Contacté une première fois par le Dr Jane Freeman Moulin, professeur d’ethnomusicologie à l’Université Manoa de Hawaii puis par le docteur Yoshinori Kosaka, chercheur en anthropologie de l’Université australienne de ANU (Australian National University), le directeur du Conservatoire  Fabien Dinard a bien voulu collaborer à la réalisation d’un projet permettant aux visiteurs du Musée d’Okinawa d’entendre des extraits de rythmes traditionnels polynésiens, ainsi que quelques notes de musiques (vivo et ukulele).

 

Moana Urima et ses élèves ont donc présenté plusieurs types de pehe exécutés sur différents instruments (to’ere, pahu tupai, faatete, tari parau…), en expliquant l’art de leur fabrication, leur signification et leur importance dans l’histoire polynésienne. L’équipe japonaise a particulièrement été impressionnée par une démonstration de frappes ancestrales, symbolisant l’arrivée des ari’i sur les marae, ainsi que par une démonstration de vivo.

 

Les captations réalisées seront très prochainement diffusées au musée d’Okinawa dans une nouvelle enceinte spécialement dédiée à la musique du Pacifique. Une panoplie des instruments présentés sera mise à disposition des visiteurs afin qu’ils puissent les essayer, aidés par les explications de Dave Teriirere, élève du Conservatoire.
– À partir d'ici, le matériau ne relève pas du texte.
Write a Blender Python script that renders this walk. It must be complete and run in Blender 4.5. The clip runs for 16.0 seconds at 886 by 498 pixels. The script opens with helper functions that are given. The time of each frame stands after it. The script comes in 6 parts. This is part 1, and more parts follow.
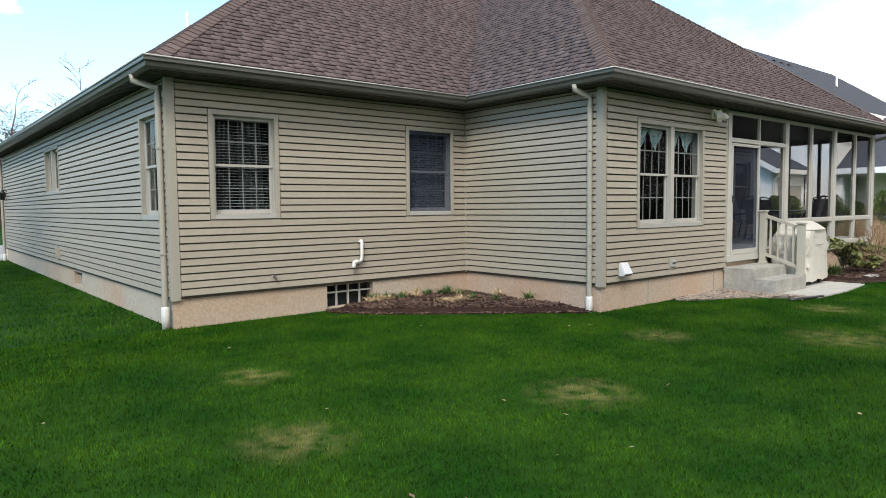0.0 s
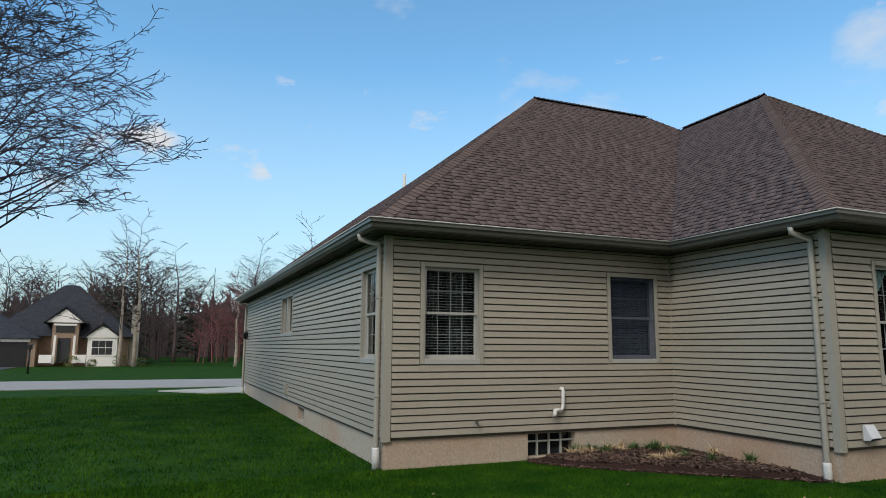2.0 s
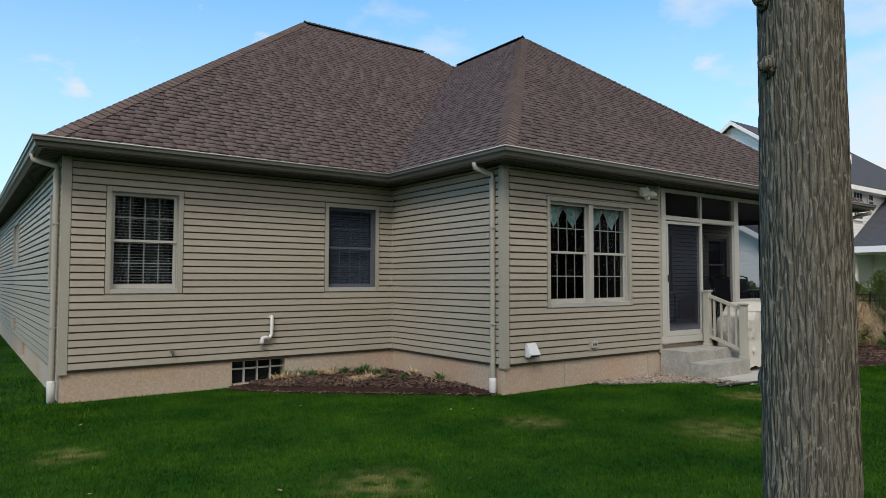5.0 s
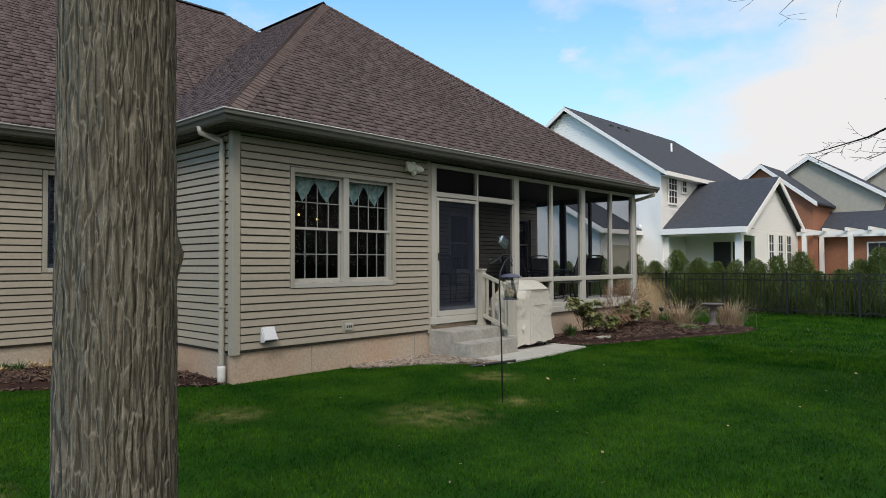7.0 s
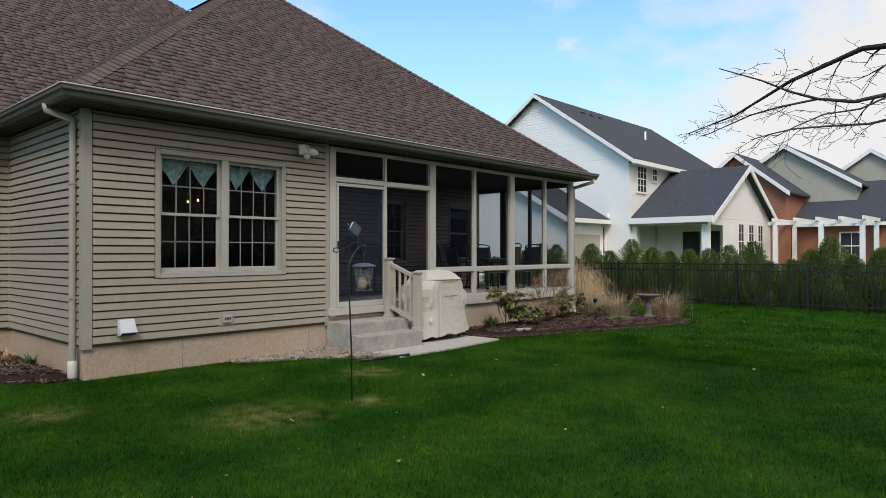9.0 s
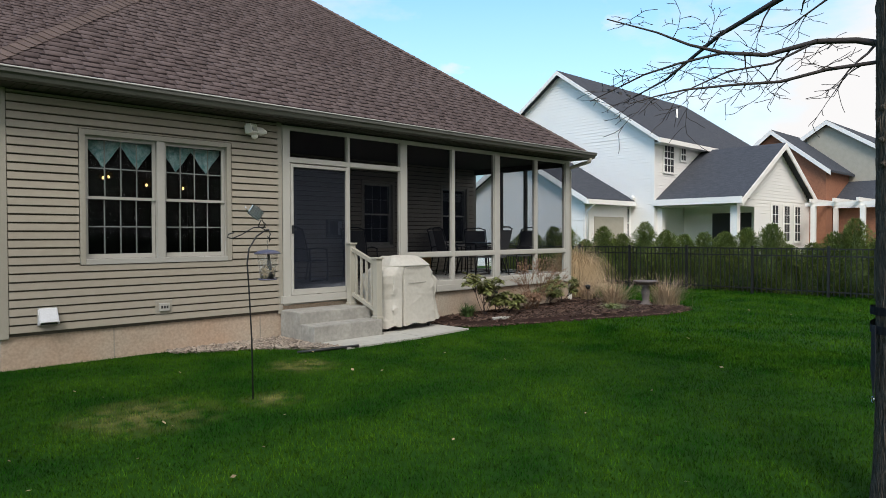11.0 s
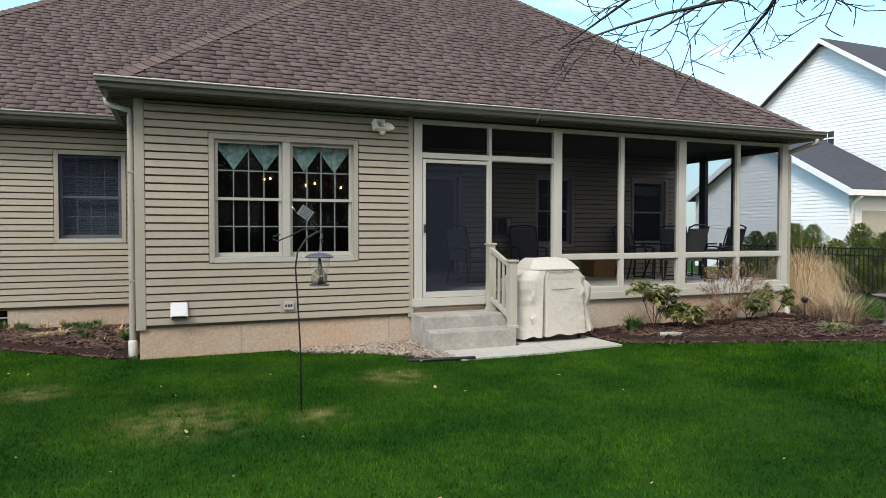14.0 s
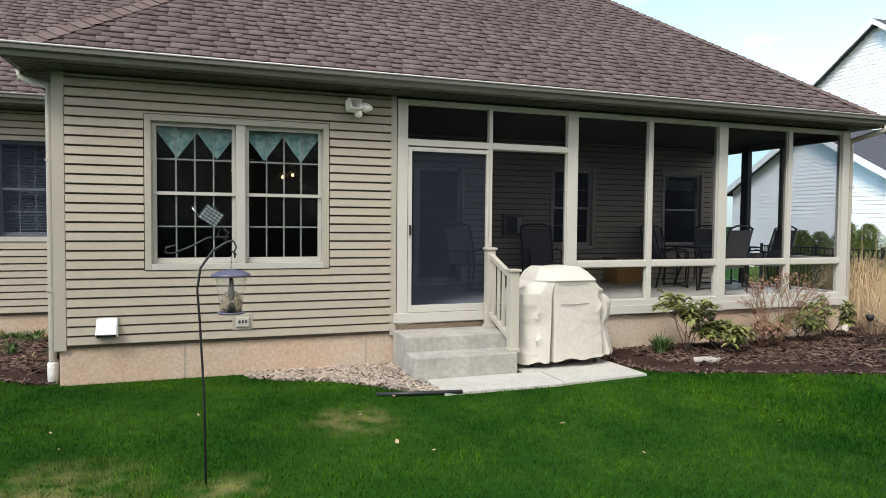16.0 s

Kyoko Miyazawa, chargée de ce projet, affirme « qu’au-delà de la découverte de l’instrument, le  fait d’en ressentir les vibrations, d’en toucher les matières, de prendre plaisir, de combiner des timbres et des sons offre aux visiteurs une expérience sensible originale. » C’est aussi, selon elle, une façon de montrer au public « comment se vit la culture traditionnelle aujourd’hui ». Une initiative intéressante qui devrait inspirer du monde.